307
By Daniel Adaji
The Minister of Power, Adebayo Adelabu has acknowledged the persistent lapses in Nigeria’s national grid and assured that the Federal Government is implementing sweeping reforms to ensure a stable and reliable electricity supply across the country.
Speaking at the Expert Forum on “Uninterrupted Power: The Industrial Imperative” organized by the Nigeria Economic Summit Group (NESG) in Abuja on Monday, the minister said the government is aware of the “cost pressures faced by businesses as a result of inadequate and unreliable grid supply,” and is prioritizing strategic investments in infrastructure to stabilize power delivery.
According to him, the administration of President Bola Tinubu, under the Renewed Hope Agenda, is pursuing broad-based reforms to improve power supply, especially to industrial clusters in Lagos, Enugu, Port Harcourt, Kaduna, Kano, and Ajaokuta.
“We are implementing the Light Up Nigeria project which is a Federal Government initiative to boost industrialization by providing reliable electricity nationwide,” he said.
The project, led by Vice President Kashim Shettima, is already operational in the Agbara Industrial Hub in Lagos and Enugu State, with plans to expand to other locations.
He disclosed that similar private-led initiatives, such as the partnership between Konexa and Nigerian Breweries in Kaduna, are being evaluated for possible replication across the country.
“If successful, we plan to deploy these initiatives to other industries,” he stated, adding that the government is considering a “differential tariff or a time-of-use tariff for industries especially at off-peak hours” to enhance productivity and job creation.
Providing a broader policy context, the minister outlined the government’s “comprehensive, multi-pronged approach” to reposition the power sector for sustainability and growth.
The reforms, he said, cut across legislation, policy, infrastructure, energy transition, and local content development—each designed to “address structural challenges, unlock private capital, and enhance service delivery across the electricity value chain.”
He described the enactment of the Electricity Act 2023 as a major milestone that devolves regulatory powers to states and promotes private sector participation.
“Since its passage, 15 states have received regulatory autonomy to establish subnational electricity markets with one fully operationalised,” he said, noting that the ministry is working to ensure alignment between the wholesale and retail markets.
On policy reforms, the minister disclosed that the Integrated National Electricity Policy—approved by the Federal Executive Council earlier this year—provides “a coherent roadmap for sustainable sector growth.” It is the first comprehensive framework of its kind in nearly two decades.
He also highlighted tariff reforms that have led to significant improvements in liquidity and investor confidence. “Industry revenue has increased by 70% to ₦1.7 trillion in 2024 compared to the previous year, and the revenue is expected to exceed ₦2 trillion for 2025,” he said.
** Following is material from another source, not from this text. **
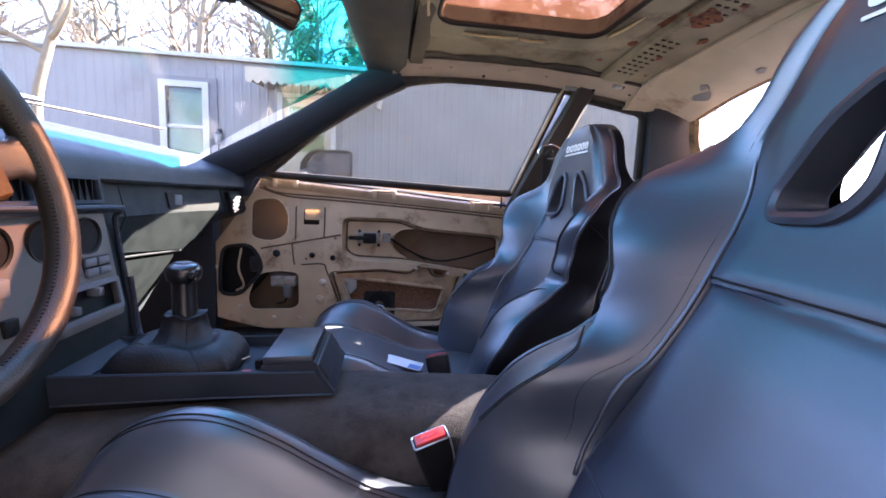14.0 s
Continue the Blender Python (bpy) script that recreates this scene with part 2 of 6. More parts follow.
SIDING = mat("grey_painted_siding", (0.094, 0.089, 0.09), 0.6, var=0.07, scale=2.5, fine=60, bump=0.1, dirt=(0.086, 0.081, 0.082), dirt_scale=1.2, dirt_cover=0.4)
SURROUND = mat("dark_grey_paint", (0.062, 0.058, 0.062), 0.6, var=0.1, scale=4, bump=0.1)
ROOFING = mat("white_roof_coating", (0.7, 0.69, 0.66), 0.6, var=0.1, scale=3, dirt=(0.4, 0.38, 0.34), dirt_scale=2)
AWNING = mat("cream_canvas", (0.2, 0.175, 0.135), 0.85, var=0.1, scale=6, fine=300, bump=0.3)
# for the unseen wall added to keep light off the driver side
BLOCKER_WALL = mat("dark_light_blocker", (0.03, 0.024, 0.027), 0.85, var=0.25, scale=4, fine=60, bump=0.4)
CURTAIN = mat("dark_room", (0.05, 0.06, 0.05), 0.9, var=0.3, scale=3)
BLIND = mat("green_grey_blind", (0.15, 0.175, 0.13), 0.8, var=0.2, scale=5)
BARK = mat("grey_bark", (0.11, 0.088, 0.064), 0.9, var=0.35, scale=14, fine=60, bump=0.8, stretch=(1, 1, 0.3), bump_dist=0.01)
PALE_BARK = mat("pale_smooth_bark", (0.095, 0.074, 0.046), 0.8, var=0.25, scale=18, fine=80, bump=0.5, bump_dist=0.006)
DRY_LEAF = mat("dry_leaves", (0.14, 0.10, 0.035), 0.8, var=0.5, scale=4)
PINE = mat("pine_needles", (0.05, 0.075, 0.03), 0.8, var=0.4, scale=3)
GROUND = mat("winter_lawn", (0.15, 0.125, 0.08), 0.95, var=0.35, scale=1.5, fine=25, bump=0.8, dirt=(0.10, 0.095, 0.055), dirt_scale=0.6, dirt_cover=0.5, bump_dist=0.03)
GAUGE_GLASS = glass("gauge_glass", (0.9, 0.9, 0.9), 0.015)
WINDSHIELD = glass("windscreen_glass", (0.46, 0.475, 0.48), 0.03, haze=0.0004, band=((0.0, 0.36, 0.35), 1.186, 1.208))
SIDE_GLASS = glass("dusty_side_glass", (0.56, 0.565, 0.54), 0.02, haze=0.002, haze_col=(0.85, 0.82, 0.74))
REAR_GLASS = glass("rear_glass", (0.155, 0.168, 0.185), 0.04, haze=0.003)
SUNROOF_GLASS = glass("bronze_roof_glass", (0.27, 0.19, 0.14), 0.05, haze=0.045, haze_col=(0.9, 0.56, 0.43))
PANE = glass("house_pane", (0.8, 0.86, 0.78), 0.02)
MIRROR = bpy.data.materials.new("mirror")
MIRROR.use_nodes = True
MIRROR.node_tree.nodes["Principled BSDF"].inputs["Metallic"].default_value = 1.0
MIRROR.node_tree.nodes["Principled BSDF"].inputs["Roughness"].default_value = 0.02
MIRROR.node_tree.nodes["Principled BSDF"].inputs["Base Color"].default_value = (0.85, 0.85, 0.85, 1)


# ---------------------------------------------------------------- mesh helpers
def mesh_of(bm, name, material, smooth=40):
    bmesh.ops.recalc_face_normals(bm, faces=bm.faces)
    me = bpy.data.meshes.new(name)
    bm.to_mesh(me)
    bm.free()
    me.materials.append(material)
    if smooth:
        me.shade_smooth()
        me.set_sharp_from_angle(angle=radians(smooth))
    return me


def part(name, bm, material, parent=None, label="", smooth=40):
    """ONE mesh object out of a bmesh, under a thing or a part."""
    ob = new(name, mesh_of(bm, name, material, smooth) if isinstance(bm, bmesh.types.BMesh) else bm)
    if parent:
        ob.parent = parent
        base, shift = parent, Matrix.Identity(4)
        while base:
            shift = (base.matrix_parent_inverse if base.parent else Matrix.Identity(4)) @ base.matrix_basis @ shift
            base = base.parent
        ob.matrix_parent_inverse = shift.inverted()
    if label:
        ob["label"] = label
    return ob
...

To stabilize the market, President Tinubu has approved a ₦4 trillion bond to clear verified debts owed to generation companies and gas suppliers.
In infrastructure development, the minister said the Presidential Power Initiative (PPI) has already delivered an additional 700MW in transmission capacity under its phase zero, while contracts for Phase One—expected to add 7,000MW—have been signed with Siemens Energy, CMEC, Elswedy Electric, and Power China.
He further noted that “generation capacity is being expanded through the rehabilitation of existing NIPP plants to unlock about 345MW, alongside the successful integration of the 700MW Zungeru Hydropower Plant into the grid,” raising average generation to about 5,300MW in 2024 from 4,200MW in 2023.
On metering, the Federal Government has launched the Presidential Metering Initiative (PMI) to close the national gap and improve transparency. “₦700 billion has been secured from FAAC to deploy 1.1 million meters by the end of 2025, and 2 million annually over the next five years,” he said. This effort complements the 3.2 million meters being procured through the World Bank’s DISREP program.
The minister added that Nigeria’s energy transition drive is being supported by over $2 billion mobilized from bilateral and development finance partners, including the World Bank’s $750 million DARES program, the $500 million NSIA RIPLE platform, and a $190 million JICA fund. These interventions, he said, are accelerating renewable energy deployment and expanding reliable power to underserved communities and public institutions.
In capacity development, he announced the commissioning of new training and simulation facilities at the National Power Training Institute of Nigeria (NAPTIN), with additional support from development partners. A new agreement between the Rural Electrification Agency and Oando Clean Energy, he said, will also deliver a 1.2GW solar power project to boost sustainability.
“Our ultimate goal is to increase local content in the electricity value chain and ensure continuous capacity development to drive sustainability of the sector,” the minister emphasized.
He urged participants at the forum to provide “concrete, evidence-based policy recommendations” that would help attract investment and promote synergy between federal and state governments in developing subnational electricity markets.
“I encourage the NESG to consolidate the forum’s outcomes into a policy memo summarizing the key consensus points and proposed follow-up actions for continued collaboration with government,” he said.